GIVEN REQUEST: Check each line of the material below, and copy it if it holds the string "kind".

* Begin PROVIDED DATA *

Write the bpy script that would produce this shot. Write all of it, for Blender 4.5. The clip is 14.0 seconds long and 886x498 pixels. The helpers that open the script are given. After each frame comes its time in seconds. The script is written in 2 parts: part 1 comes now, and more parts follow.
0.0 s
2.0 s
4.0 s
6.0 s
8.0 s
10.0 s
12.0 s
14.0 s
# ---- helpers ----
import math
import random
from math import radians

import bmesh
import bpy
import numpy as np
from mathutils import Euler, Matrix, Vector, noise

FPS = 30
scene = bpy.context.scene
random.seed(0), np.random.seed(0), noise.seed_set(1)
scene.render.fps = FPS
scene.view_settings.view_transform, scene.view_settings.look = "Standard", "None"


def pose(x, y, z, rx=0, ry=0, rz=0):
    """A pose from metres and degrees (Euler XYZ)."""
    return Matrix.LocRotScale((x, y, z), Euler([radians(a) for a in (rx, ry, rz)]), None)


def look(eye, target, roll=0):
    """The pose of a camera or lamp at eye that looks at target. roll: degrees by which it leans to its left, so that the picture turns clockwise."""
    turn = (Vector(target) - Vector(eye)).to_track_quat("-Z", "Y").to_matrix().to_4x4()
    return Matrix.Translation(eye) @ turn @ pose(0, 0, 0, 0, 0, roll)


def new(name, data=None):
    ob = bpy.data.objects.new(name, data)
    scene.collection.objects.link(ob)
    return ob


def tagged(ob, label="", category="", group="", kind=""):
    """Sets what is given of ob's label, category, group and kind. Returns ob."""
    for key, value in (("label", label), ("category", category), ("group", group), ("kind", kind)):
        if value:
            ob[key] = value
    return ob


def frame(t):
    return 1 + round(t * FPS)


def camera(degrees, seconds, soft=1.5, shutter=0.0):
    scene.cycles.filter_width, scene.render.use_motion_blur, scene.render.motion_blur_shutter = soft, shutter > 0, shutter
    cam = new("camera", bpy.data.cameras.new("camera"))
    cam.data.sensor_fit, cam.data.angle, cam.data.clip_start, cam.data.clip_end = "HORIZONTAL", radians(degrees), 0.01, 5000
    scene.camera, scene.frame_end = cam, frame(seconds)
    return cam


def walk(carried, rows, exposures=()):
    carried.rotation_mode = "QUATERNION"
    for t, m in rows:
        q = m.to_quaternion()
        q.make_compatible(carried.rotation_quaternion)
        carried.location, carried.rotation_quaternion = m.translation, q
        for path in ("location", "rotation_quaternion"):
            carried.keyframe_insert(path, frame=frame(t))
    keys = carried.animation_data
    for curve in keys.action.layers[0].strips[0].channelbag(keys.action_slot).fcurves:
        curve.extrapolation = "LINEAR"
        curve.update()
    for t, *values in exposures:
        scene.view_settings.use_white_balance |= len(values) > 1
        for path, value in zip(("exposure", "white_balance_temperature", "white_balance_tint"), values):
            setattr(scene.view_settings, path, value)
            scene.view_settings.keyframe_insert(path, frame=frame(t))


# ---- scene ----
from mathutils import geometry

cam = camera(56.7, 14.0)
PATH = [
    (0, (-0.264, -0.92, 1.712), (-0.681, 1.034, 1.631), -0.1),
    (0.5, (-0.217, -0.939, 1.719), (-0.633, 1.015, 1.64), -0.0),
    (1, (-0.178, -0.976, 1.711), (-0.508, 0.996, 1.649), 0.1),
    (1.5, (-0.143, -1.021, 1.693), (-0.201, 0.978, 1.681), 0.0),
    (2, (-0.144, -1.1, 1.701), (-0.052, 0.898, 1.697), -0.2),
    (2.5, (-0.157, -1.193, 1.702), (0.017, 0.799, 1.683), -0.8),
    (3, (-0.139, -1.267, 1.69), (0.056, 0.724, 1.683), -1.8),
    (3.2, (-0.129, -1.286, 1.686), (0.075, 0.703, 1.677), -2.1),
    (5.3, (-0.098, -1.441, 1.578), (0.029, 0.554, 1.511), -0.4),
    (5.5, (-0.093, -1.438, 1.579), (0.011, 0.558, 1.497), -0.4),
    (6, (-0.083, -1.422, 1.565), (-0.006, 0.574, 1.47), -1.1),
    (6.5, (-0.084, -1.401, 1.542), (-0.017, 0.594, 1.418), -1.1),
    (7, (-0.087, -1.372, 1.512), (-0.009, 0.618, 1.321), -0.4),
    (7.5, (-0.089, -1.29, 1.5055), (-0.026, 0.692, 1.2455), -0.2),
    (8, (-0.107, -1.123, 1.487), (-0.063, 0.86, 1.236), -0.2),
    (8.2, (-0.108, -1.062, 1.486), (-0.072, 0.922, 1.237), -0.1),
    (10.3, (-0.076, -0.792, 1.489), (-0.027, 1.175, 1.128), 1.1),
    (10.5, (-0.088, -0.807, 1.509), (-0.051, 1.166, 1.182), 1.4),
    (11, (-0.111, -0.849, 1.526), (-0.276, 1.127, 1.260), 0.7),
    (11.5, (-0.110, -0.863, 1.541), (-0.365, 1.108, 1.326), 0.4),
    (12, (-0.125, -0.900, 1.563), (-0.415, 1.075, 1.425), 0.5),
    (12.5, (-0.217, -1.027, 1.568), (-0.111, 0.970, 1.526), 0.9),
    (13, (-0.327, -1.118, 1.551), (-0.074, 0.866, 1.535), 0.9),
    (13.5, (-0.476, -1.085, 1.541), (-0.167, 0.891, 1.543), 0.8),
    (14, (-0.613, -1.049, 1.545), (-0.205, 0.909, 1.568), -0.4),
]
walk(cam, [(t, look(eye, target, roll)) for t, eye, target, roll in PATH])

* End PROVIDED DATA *
* Begin PROVIDED DATA *

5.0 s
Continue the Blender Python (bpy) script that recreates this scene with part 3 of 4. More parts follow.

* End PROVIDED DATA *
* Begin PROVIDED DATA *

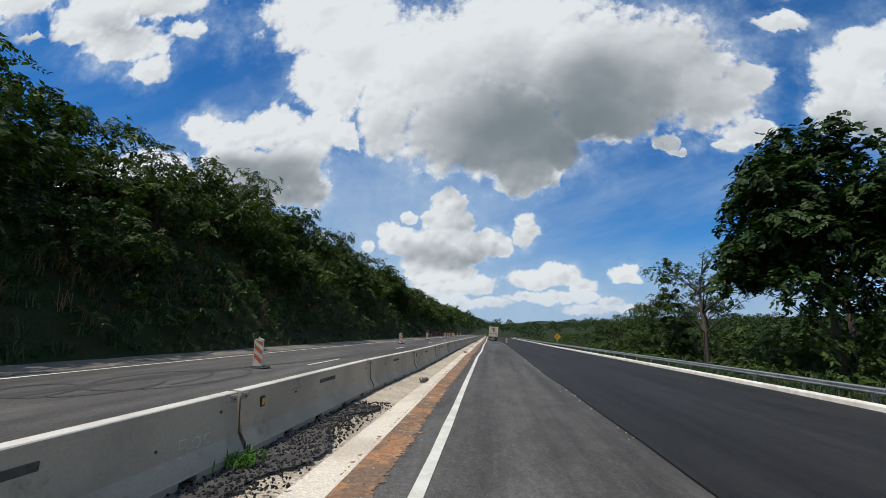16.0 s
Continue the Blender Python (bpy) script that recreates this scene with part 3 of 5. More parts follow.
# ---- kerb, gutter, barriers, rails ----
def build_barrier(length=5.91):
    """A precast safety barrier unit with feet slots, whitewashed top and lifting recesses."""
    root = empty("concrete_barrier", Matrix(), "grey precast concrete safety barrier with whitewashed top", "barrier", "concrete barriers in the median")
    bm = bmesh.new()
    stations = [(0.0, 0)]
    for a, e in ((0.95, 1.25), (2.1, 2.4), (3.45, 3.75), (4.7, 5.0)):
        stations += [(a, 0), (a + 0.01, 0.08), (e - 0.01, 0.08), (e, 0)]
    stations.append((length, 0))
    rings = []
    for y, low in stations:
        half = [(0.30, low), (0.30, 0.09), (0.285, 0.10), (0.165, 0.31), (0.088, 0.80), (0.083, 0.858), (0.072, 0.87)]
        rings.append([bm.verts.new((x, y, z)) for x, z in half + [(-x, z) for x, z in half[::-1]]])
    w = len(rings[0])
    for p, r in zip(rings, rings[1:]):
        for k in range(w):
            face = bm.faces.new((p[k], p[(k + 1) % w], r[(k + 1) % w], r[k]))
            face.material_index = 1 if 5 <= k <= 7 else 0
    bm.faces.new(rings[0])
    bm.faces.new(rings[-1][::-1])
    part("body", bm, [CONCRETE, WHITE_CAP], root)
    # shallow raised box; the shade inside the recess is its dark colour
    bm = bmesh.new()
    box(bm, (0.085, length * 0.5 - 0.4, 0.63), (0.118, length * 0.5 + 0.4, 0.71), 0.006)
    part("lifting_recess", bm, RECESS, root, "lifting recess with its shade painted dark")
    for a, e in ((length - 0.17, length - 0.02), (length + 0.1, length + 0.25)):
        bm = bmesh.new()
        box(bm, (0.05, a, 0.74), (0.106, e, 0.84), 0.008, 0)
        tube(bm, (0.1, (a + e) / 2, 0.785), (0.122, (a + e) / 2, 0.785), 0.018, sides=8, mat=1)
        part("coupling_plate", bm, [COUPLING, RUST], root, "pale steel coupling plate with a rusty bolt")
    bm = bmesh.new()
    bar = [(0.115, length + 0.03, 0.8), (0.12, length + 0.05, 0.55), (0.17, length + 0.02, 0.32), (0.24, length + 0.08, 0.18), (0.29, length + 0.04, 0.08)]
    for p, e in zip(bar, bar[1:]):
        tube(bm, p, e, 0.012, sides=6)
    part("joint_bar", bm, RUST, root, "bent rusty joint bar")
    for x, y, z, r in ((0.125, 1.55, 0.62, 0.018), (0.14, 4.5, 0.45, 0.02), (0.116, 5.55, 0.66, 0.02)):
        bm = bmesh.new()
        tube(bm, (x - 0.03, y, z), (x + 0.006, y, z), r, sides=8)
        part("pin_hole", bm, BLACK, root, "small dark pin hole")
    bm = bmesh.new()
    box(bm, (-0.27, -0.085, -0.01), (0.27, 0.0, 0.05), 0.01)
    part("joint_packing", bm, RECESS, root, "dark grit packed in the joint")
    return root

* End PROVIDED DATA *

FINISHED ANSWER:
def tagged(ob, label="", category="", group="", kind=""):
    """Sets what is given of ob's label, category, group and kind. Returns ob."""
    for key, value in (("label", label), ("category", category), ("group", group), ("kind", kind)):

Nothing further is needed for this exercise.